Try the Pie has become a kind of umbrella for the entire timeline of Tupou’s solo musical efforts, though it took awhile for those efforts to find their place. “I remember this one girl saying that it was kind of Lilith fair music, which really hurt my feelings,” Tupou recalls with a laugh. “I was listening to stuff that I thought was punk.”

Eventually, Tupou befriended a queer, all-female band called Miss Flo, which led to playing an open-mic showcase at San Jose, Calif.’s Billy DeFrank Lesbian and Gay Community Center.  “I was kind of blown away like, ‘Oh, that kind of music exists in San Jose?’ I think that’s when I realized I could start writing songs and perform as a project.” 

Tupou became active in that scene as a member of bands like Sourpatch, Plume and Salt Flat. With Sourpatch, they helped found Think and Die Thinking, a DIY collective which puts together an annual festival focused on music made by women, people of color and members of the LGBTQ community. “We kind of worship ’90s pop from the Pacific Northwest, like K Records, Kill Rock Stars, riot grrrl bands. We wanted to emulate [late-1990s Olympia, Wash.-based fest] YoYo a GoGo,” Tupou explains. “[It was also] an alternative to the grind and hardcore scene in San Jose, which is full of people of color, but is really male-centric.” 

The most recent fest was in July. And as Tupou embarks on their first truly solo tour — which began at Impose magazine’s #OFFBRAND fest in New York City, and stops in Pittsburgh on Friday — they’re still riding on the energy of that experience. “This year, the fourth year, we hit our stride. It’s like, every conversation [in that environment] is a meaningful conversation and everyone is in the same place.” 

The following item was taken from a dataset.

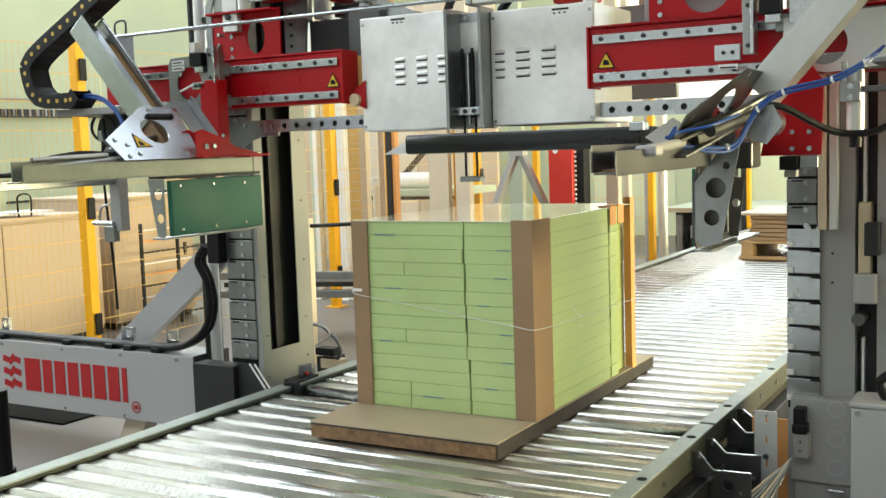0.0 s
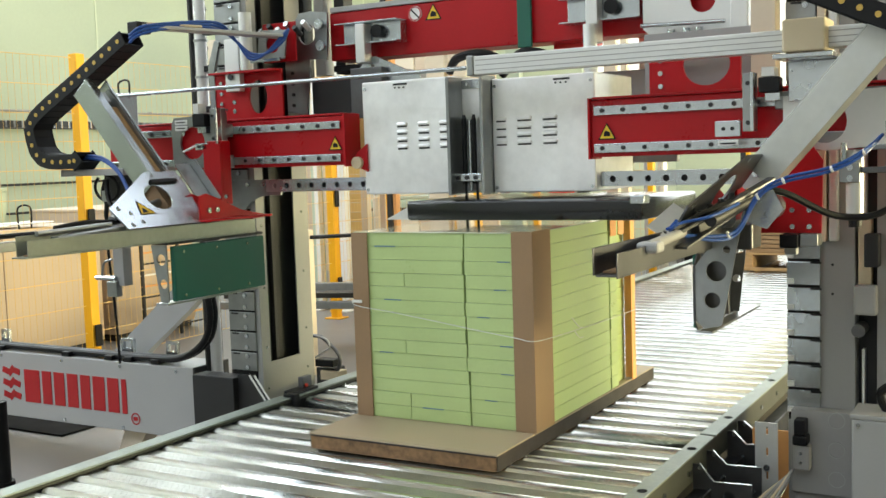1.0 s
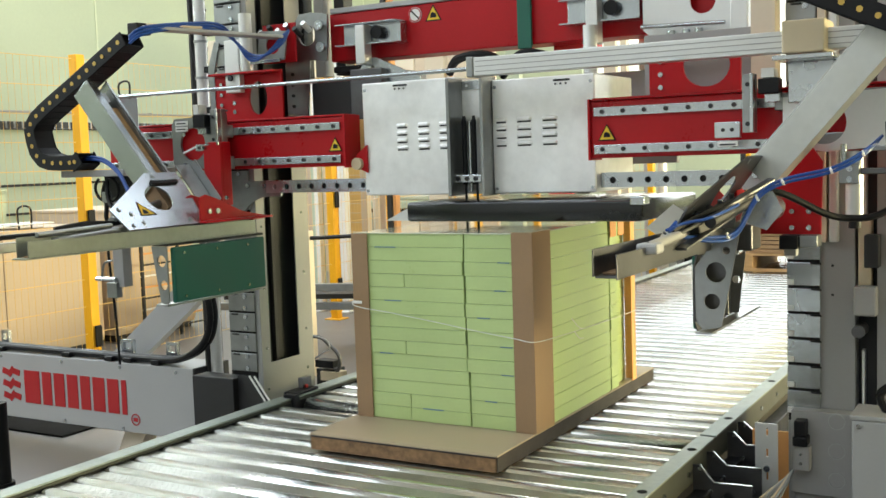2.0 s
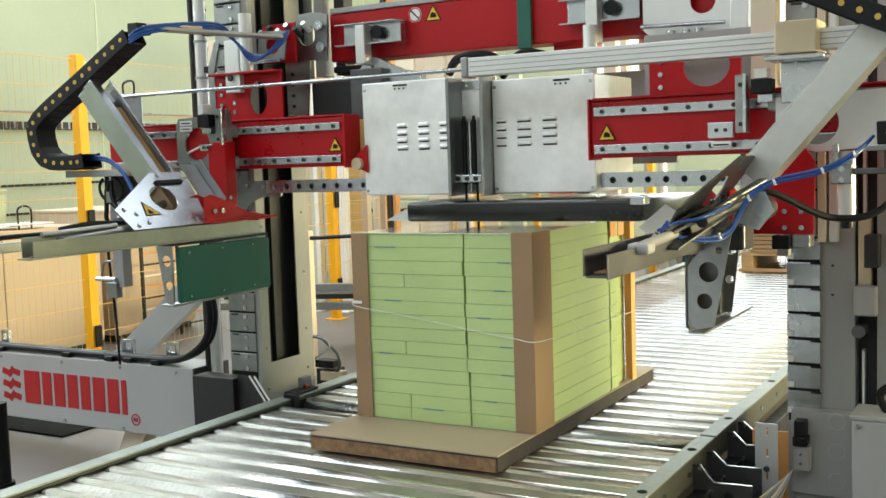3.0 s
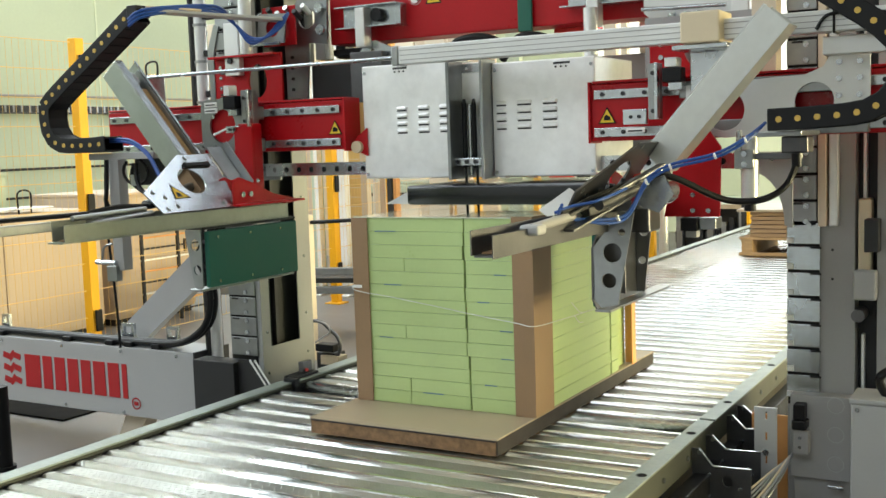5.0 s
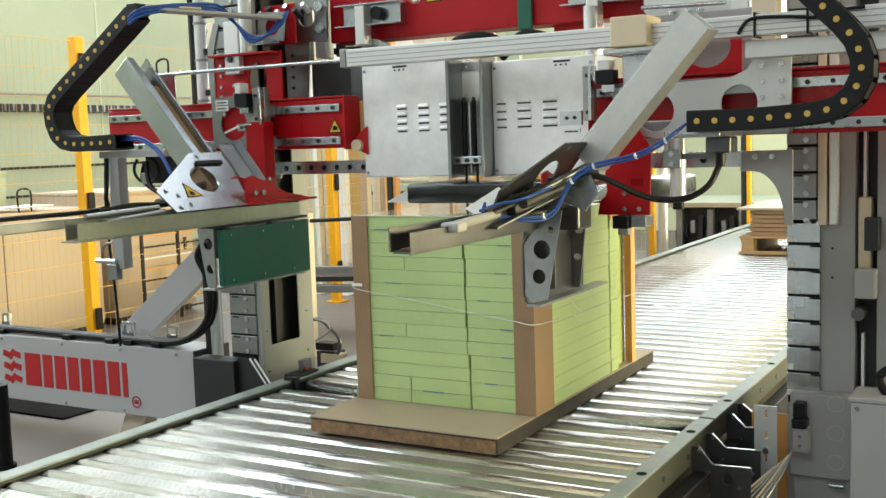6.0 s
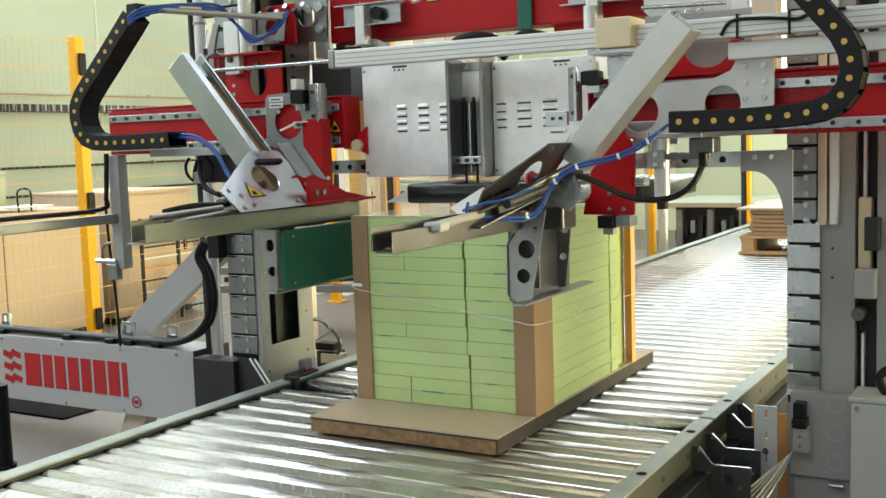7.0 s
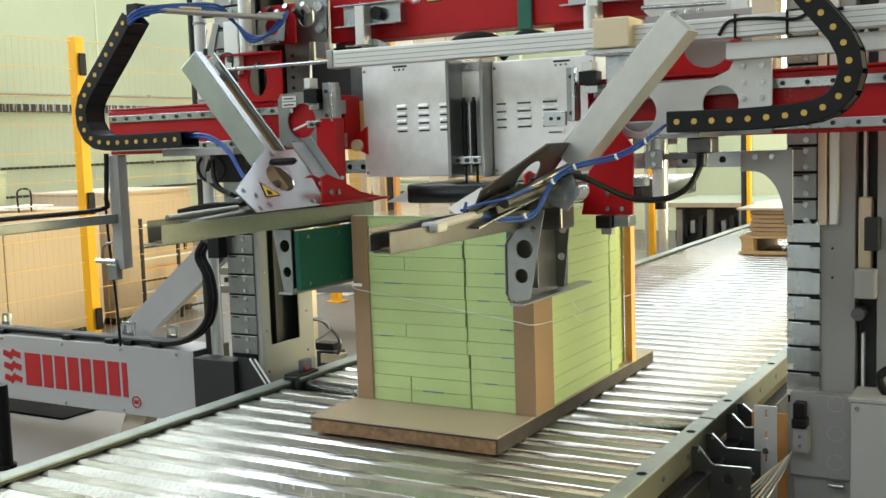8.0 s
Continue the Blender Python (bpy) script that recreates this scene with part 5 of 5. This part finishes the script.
def background():
    cabinet(-8.3, -7.2, 2.6, 6.55, 1.08, PEACH, "long peach-coloured machine cabinet behind the fence", 4)
    cabinet(-8.3, -7.25, 6.75, 7.75, 1.19, PEACH, "peach machine cabinet with a sloping top", 1)
    cabinet(-9.2, -8.45, 4.2, 6.6, 1.40, WALL, "pale cream machine cabinet against the wall", 5)
    t = thing("steel_rack", -7.15, 7.0, 0, "dark wire rack filled with mixed small boxes", "rack", "")
    for y in (6.85, 7.3, 7.75):
        part("upright", box(-7.05, -7.02, y, y + 0.025, 0, 0.95, 0.002), DARK, t)
    for k in range(9):
        part("shelf_bar", box(-7.05, -7.03, 6.85, 7.775, 0.08 + 0.1 * k, 0.095 + 0.1 * k, 0.002), (DARK, CARD_ORANGE, WHITE)[k % 3], t)
    t = thing("paper_heap", -7.7, 5.6, 1.08, "loose white sheets lying on the cabinet", "papers")
    for k in range(4):
        part("sheet", box(-7.9 + 0.1 * k, -7.6 + 0.1 * k, 5.45 + 0.12 * k, 5.8 + 0.12 * k, 1.081 + 0.012 * k, 1.09 + 0.012 * k, 0.002), WHITE, t)
    t = thing("small_frame", -7.4, 5.8, 1.08, "small black wire frame standing on the cabinet", "frame")
    part("loop", hose([(-7.35, 5.85, 1.08), (-7.35, 5.85, 1.25), (-7.35, 5.97, 1.25), (-7.35, 5.97, 1.08)], 0.008), BLACK, t)
    # wall services
    t = thing("cable_tray", X0, 10, 2.2, "dark perforated cable tray along the wall", "cable tray")
    part("tray", box(X0 + 0.001, X0 + 0.10, Y0, Y1, 2.16, 2.175, 0), DARK, t)
    part("tray_back", box(X0 + 0.001, X0 + 0.02, Y0, Y1, 2.176, 2.28, 0), ZINC_DULL, t)
    b = bmesh.new()
    y = 6.0
    while y < 20:
        box(X0 + 0.085, X0 + 0.10, y, y + 0.09, 2.178, 2.275, 0, b)
        y += 0.14
    tagged(part("tray_grating", b, DARK, t), kind="stuff")
    for z in (1.36, 2.42, 0.95):
        t = thing("wall_pipe", X0, 10, z, "thin dark pipe running along the wall", "pipe", "wall pipes")
        part("tube", rod((X0 + 0.06, Y0, z), (X0 + 0.06, Y1, z), 0.018, seg=8), DARK if z < 2 else GREY, t)
        for y in range(-8, 22, 3):
            part("clip", box(X0 + 0.001, X0 + 0.08, y, y + 0.03, z - 0.03, z + 0.03, 0.002), GREY, t)
    for k in range(12):
        y = -8.0 + 2.5 * k
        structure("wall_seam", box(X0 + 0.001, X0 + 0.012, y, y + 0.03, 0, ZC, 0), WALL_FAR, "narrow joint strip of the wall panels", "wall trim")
    t = thing("wall_post", -12.2, 13.6, 0, "dark grey steel post before the wall", "post")
    part("shaft", box(-12.3, -12.1, 13.5, 13.7, 0, 1.9, 0.01), GREY, t)
    part("foot", box(-12.4, -12.0, 13.4, 13.8, 0, 0.02), GREY, t)
    # plant behind the load
    for x0, x1, y, h, m, lab in ((-5.288, -5.073, 9.0, 3.2, CREAM, "cream square machine post"), (-4.992, -4.838, 9.0, 3.2, CREAM, "cream square machine post"), (-6.368, -6.277, 9.0, 3.0, WHITE, "white square machine post"),
                               (-6.78, -6.68, 9.1, 3.0, WALL, "pale green square machine post"), (-6.672, -6.62, 9.0, 3.0, WHITE, "slim white machine post"),
                               (-4.52, -4.38, 9.2, 3.0, WALL, "pale green square machine post"), (-3.62, -3.50, 9.4, 3.0, CREAM, "slim cream machine post"), (-3.42, -3.36, 9.3, 3.0, CREAM, "slim cream machine post"),
                               (-5.778, -5.722, 9.0, 3.2, DARK, "dark steel machine post"), (-5.718, -5.68, 9.02, 3.2, CARD_ORANGE, "slim rust-brown machine post"),
                               (-6.475, -6.39, 9.0, 2.4, YELLOW, "yellow square fence post"), (-5.919, -5.865, 9.2, 2.4, YELLOW, "slim yellow fence post"), (-5.067, -5.004, 9.1, 2.4, YELLOW, "slim yellow fence post"),
                               (-6.06, -5.99, 9.3, 2.9, PEACH, "peach square machine post")):
        t = thing("machine_post", (x0 + x1) / 2, y, 0, lab, "post", "posts behind the load")
        part("shaft", box(x0, x1, y - 0.04, y + 0.04, 0, h, 0.006), m, t)
        part("foot", box(x0 - 0.01, x1 + 0.01, y - 0.10, y + 0.06, 0, 0.015), m, t)
    t = thing("red_column", -3.9, 9.0, 0, "bright red machine column with a toothed black rack", "machine column")
    part("shaft", box(-3.99, -3.76, 8.9, 9.1, 0, 1.52, 0.006), RED_BRIGHT, t)
    r = part("rack", box(-3.757, -3.67, 8.95, 9.1, 0, 1.52, 0.003), BLACK, t)
    for k in range(14):
        part("tooth", box(-3.757, -3.737, 8.93, 8.948, 0.9 + 0.042 * k, 0.92 + 0.042 * k, 0.002), WHITE, r)
    part("white_spot", plate(circle(-3.92, 1.47, 0.025), [], 0.003, front(8.898)), WHITE, t)
    t = thing("a_frame", -4.1, 8.6, 0, "pale grey A-shaped steel stand", "stand")
    part("leg", beam((-4.85, 8.6, 0.0), (-4.16, 8.6, 1.48), 0.09, 0.05), GREY_PALE, t)
    part("leg", beam((-3.42, 8.62, 0.0), (-4.14, 8.62, 1.48), 0.09, 0.05), ZINC_DULL, t)
    part("cap", box(-4.22, -4.08, 8.55, 8.66, 1.44, 1.54, 0.004), GREY_PALE, t)
    t = thing("work_table", -6.5, 11.0, 0, "pale machine table with a dark edge behind the load", "machine table")
    part("top", box(-7.6, -5.9, 10.6, 11.6, 0.98, 1.06, 0.004), WALL, t)
    part("edge", box(-7.6, -5.9, 10.57, 10.599, 0.94, 0.98, 0.002), BLACK, t)
    for x in (-7.4, -6.05):
        part("leg", box(x - 0.08, x + 0.08, 10.9, 11.1, 0, 0.98), GREY_PALE, t)
    part("roll", rod((-7.0, 10.8, 1.16), (-6.2, 10.8, 1.16), 0.09, seg=18), WHITE, t, smooth=True)
    part("arm", beam((-6.9, 10.9, 1.1), (-6.2, 10.9, 1.75), 0.07, 0.05), DARK, t)
    t = thing("amber_screen", -6.3, 9.4, 0, "amber welding screen on a cream frame", "screen")
    part("curtain", box(-6.556, -6.37, 9.40, 9.41, 0.1, 3.0, 0), AMBER, t)
    for k in range(22):
        part("wire", rod((-6.556, 9.385, 0.3 + 0.1 * k), (-6.37, 9.385, 0.3 + 0.1 * k), 0.004, seg=6), IVORY, t)
    part("frame_post", box(-6.361, -6.28, 9.36, 9.44, 0, 3.0), CREAM, t)
    t = thing("round_bin", -6.47, 9.9, 0, "cream round drum with a crumpled white liner", "drum")
    part("drum", rod((-6.47, 9.9, 0), (-6.47, 9.9, 1.13), 0.085, seg=24), CREAM, t, smooth=True)
    part("liner", rod((-6.47, 9.9, 1.131), (-6.47, 9.9, 1.22), 0.06, seg=14, r2=0.10), WHITE, t)
    t = thing("partition", -9.5, 12.3, 0, "tan partition wall of large panels", "partition")
    for k in range(4):
        part("panel", box(-11.0 + 1.2 * k, -9.83 + 1.2 * k, 12.3, 12.36, 0, 3.4, 0.004), (CREAM, PEACH)[k % 2], t)
    # far end: table, loaded pallet, pipes
    t = thing("far_table", -3.7, 13.0, 0, "long pale table with a wooden edge and dark underframe", "machine table")
    part("top", box(-4.4, -1.5, 13.4, 15.0, 0.60, 0.66, 0.004), WALL, t)
    part("edge", box(-4.4, -1.5, 13.36, 13.399, 0.60, 0.655, 0.002), CARD_TOP, t)
    part("underframe", box(-4.3, -3.35, 13.6, 14.8, 0.02, 0.60, 0.004), DARK, t)
    for k in range(9):
        part("underpart", box(-4.28 + 0.1 * k, -4.22 + 0.1 * k, 13.5, 13.58, 0.16 + 0.05 * (k % 3), 0.30 + 0.06 * (k % 4), 0.004), (SHADE_STEEL, DARK, GREY, DARK)[k % 4], t)
    for x in (-4.2, -3.8, -3.4):
        part("leg", box(x - 0.04, x + 0.04, 13.42, 13.5, 0, 0.57), ZINC_DULL, t)
    t = thing("far_machine", -4.1, 14.5, 0, "pale green machine housing at the hall's end", "machine")
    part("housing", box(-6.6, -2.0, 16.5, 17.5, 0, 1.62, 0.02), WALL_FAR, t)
    part("door", box(-5.2, -4.0, 16.48, 16.499, 0.2, 1.5, 0.006), WALL, t)
    for x, m in ((-3.55, ALU), (-3.70, GREY_PALE)):
        t = thing("steel_pipe", x, 10.8, 0, "upright steel pipe behind the conveyor", "pipe", "upright pipes")
        part("tube", rod((x, 10.8, 0), (x, 10.8, 3.0), 0.05), m, t, smooth=True)
        part("foot", rod((x, 10.8, 0), (x, 10.8, 0.02), 0.09), m, t)
    t = thing("yellow_post", -3.35, 13.0, 0, "thin yellow light barrier post", "post")
    part("shaft", box(-3.225, -3.185, 12.95, 13.05, 0.0, 2.4, 0.004), YELLOW, t)
    part("frame", box(-3.29, -3.24, 12.95, 13.05, 0.0, 2.4, 0.004), DARK, t)
    t = thing("far_pallet", -1.8, 10.0, CZ, "wooden pallet standing on the far rollers", "pallet")
    for x in (-2.44, -1.9, -1.36):
        part("block", box(x, x + 0.1, 9.6, 10.6, CZ, CZ + 0.14, 0.004), WOOD, t)
    for k in range(5):
        part("board", box(-2.46, -1.24, 9.6 + 0.22 * k, 9.72 + 0.22 * k, CZ + 0.141, CZ + 0.163, 0.003), WOOD, t)
    part("bottom_board", box(-2.46, -1.24, 9.58, 9.598, CZ + 0.0, CZ + 0.03, 0.003), WOOD, t)
    t = thing("board_stack", -1.8, 10.0, CZ + 0.163, "stack of brown boards under a wider tan sheet", "board stack")
    for k in range(6):
        part("board", box(-2.36 + random.uniform(-0.01, 0.01), -1.30, 9.62, 10.6, CZ + 0.165 + 0.038 * k, CZ + 0.165 + 0.038 * (k + 1) - 0.006, 0.003), CARD, t)
    part("sheet", box(-2.47, -1.25, 9.56, 10.66, CZ + 0.394, CZ + 0.414, 0.002), CARD_TOP, t, "wide tan sheet")
    # straps hanging from the load's far corner
    t = thing("white_strap", -3.0, 8.6, 0.45, "taut white straps beside the conveyor", "strap")
    part("band", beam((-3.55, 8.8, 0.93), (-3.10, 8.3, 0.49), 0.03, 0.004), WHITE, t)
    part("band", beam((-3.60, 8.9, 0.60), (-3.12, 8.6, 0.49), 0.03, 0.004), WHITE, t)
    part("reel", rod((-3.62, 8.9, 0.0), (-3.62, 8.9, 0.95), 0.03), GREY, t)
    t = thing("floor_conveyor", -5.0, 7.2, 0, "grey side conveyor with zinc rails behind the column", "conveyor")
    for z in (0.40, 0.55):
        part("rail", beam((-6.0, 6.6, z), (-3.6, 7.4, z), 0.06, 0.06), ZINC_DULL, t)
    part("bed", beam((-6.0, 6.9, 0.47), (-3.6, 7.7, 0.47), 0.5, 0.04), DARK, t)
    for x, y in ((-5.8, 6.75), (-3.8, 7.4)):
        part("leg", box(x, x + 0.06, y, y + 0.06, 0, 0.45), GREY, t)
    part("bag", rod((-4.6, 7.3, 0.50), (-4.6, 7.3, 0.62), 0.22, seg=12, r2=0.1), WHITE, t)
    t = thing("rail_rod", -4.2, 6.2, 0, "thin black rod held on a post", "rod")
    part("rod", rod((-4.66, 6.2, 1.005), (-4.27, 6.2, 1.025), 0.014), BLACK, t)
    part("post", box(-4.72, -4.66, 6.17, 6.23, 0, 1.06), CREAM, t)


background()


def motions():
    up = [(0, 0.22), (0.25, 0.145), (0.5, 0.063), (0.75, 0.012), (1.0, -0.003), (1.5, -0.004), (4, -0.004), (4.5, -0.001), (6, 0), (8, 0)]
    left = [(0, -0.637), (1.5, -0.636), (2.4, -0.63), (3, -0.607), (3.5, -0.563), (4, -0.517), (4.5, -0.476), (6, -0.384), (6.5, -0.277), (7, -0.072), (7.4, 0), (7.5, 0), (8, 0)]
    right = [(0, 0.657), (1.5, 0.657), (2.4, 0.652), (3, 0.632), (3.5, 0.586), (4, 0.519), (4.5, 0.439), (6, 0.065), (6.5, 0.013), (7, 0.007), (7.5, 0), (8, 0)]

    def at(rows, t):
        return float(np.interp(t, [a for a, _ in rows], [b for _, b in rows]))

    o = PRESS.location.copy()
    walk(PRESS, [(t, pose(o.x, o.y, o.z + z)) for t, z in up])
    for ob, rows in ((APP_L, left), (APP_R, right)):
        o = ob.location.copy()
        times = sorted({t for t, _ in rows} | {t for t, _ in up})
        walk(ob, [(t, pose(o.x + at(rows, t), o.y, o.z + at(up, t))) for t in times])
    for t, s, made, step, o in CHAINS:
        walk(t, [(a, pose(o.x, o.y, o.z + z)) for a, z in up])
        rows = left if s > 0 else right
        times = [a for a, _ in rows]
        spots = [links_at(s, at(rows, a), len(made), step) for a in times]
        for k, ob in enumerate(made):
            walk(ob, [(a, pose(p[k][0] - o.x, 0, p[k][1] - o.z, 0, p[k][2], 0)) for a, p in zip(times, spots)])


motions()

Which spurs a question asked by members of DIY scenes around the country: How do you successfully create a safe space for marginalized populations? “My main advice would be to always find ways to regenerate things, and breathe new life into things,” Tupou says. “Remember that — even if things feel shitty or in a lull — there are always multiple options, and there’s always a possibility to thrive. Remember how resilient you can be, and how resilient we can be as groups of people.”